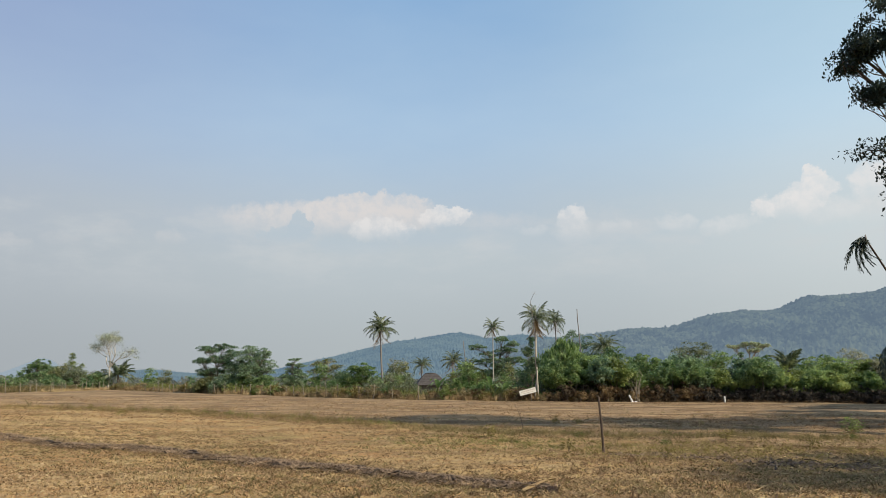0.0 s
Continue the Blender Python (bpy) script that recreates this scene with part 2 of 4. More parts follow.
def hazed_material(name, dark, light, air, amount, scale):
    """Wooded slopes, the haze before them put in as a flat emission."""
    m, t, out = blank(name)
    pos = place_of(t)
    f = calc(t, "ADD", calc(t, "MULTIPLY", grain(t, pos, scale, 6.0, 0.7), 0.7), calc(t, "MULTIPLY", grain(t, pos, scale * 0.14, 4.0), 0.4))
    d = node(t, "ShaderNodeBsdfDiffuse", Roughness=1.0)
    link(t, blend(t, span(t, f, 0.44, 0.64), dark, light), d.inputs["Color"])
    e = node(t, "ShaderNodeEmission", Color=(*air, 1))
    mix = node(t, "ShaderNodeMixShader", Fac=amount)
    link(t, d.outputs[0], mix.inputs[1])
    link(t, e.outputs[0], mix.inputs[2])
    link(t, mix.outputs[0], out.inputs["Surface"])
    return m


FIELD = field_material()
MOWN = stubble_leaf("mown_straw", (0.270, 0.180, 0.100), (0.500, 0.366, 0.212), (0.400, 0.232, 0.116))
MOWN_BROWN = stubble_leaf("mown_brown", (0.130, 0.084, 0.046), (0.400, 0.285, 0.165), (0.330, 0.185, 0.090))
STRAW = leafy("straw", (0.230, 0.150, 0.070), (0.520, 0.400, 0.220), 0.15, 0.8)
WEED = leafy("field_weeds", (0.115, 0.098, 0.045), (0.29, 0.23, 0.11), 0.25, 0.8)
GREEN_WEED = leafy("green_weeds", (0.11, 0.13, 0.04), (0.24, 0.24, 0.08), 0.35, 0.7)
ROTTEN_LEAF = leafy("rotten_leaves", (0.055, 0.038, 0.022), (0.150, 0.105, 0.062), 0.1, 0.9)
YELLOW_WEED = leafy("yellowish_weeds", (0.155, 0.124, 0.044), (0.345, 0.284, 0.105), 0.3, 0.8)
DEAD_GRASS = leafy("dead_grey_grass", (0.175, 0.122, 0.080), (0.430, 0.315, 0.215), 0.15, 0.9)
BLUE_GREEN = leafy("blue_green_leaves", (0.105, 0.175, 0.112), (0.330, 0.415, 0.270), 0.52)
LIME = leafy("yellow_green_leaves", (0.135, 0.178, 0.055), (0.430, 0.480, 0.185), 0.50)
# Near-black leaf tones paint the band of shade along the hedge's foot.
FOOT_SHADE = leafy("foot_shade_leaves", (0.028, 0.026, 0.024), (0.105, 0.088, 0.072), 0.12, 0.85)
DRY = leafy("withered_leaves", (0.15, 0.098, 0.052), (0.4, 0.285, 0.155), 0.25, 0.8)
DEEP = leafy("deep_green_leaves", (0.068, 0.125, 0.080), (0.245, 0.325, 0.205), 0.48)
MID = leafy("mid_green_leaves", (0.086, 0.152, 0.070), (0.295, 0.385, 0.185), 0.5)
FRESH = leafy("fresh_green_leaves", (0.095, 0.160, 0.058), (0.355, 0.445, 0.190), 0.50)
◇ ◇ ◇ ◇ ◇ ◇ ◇
Work instructions →
Gather from the data above every line with the string "that".

Solution below →
Continue the Blender Python (bpy) script that recreates this scene with part 2 of 4. More parts follow.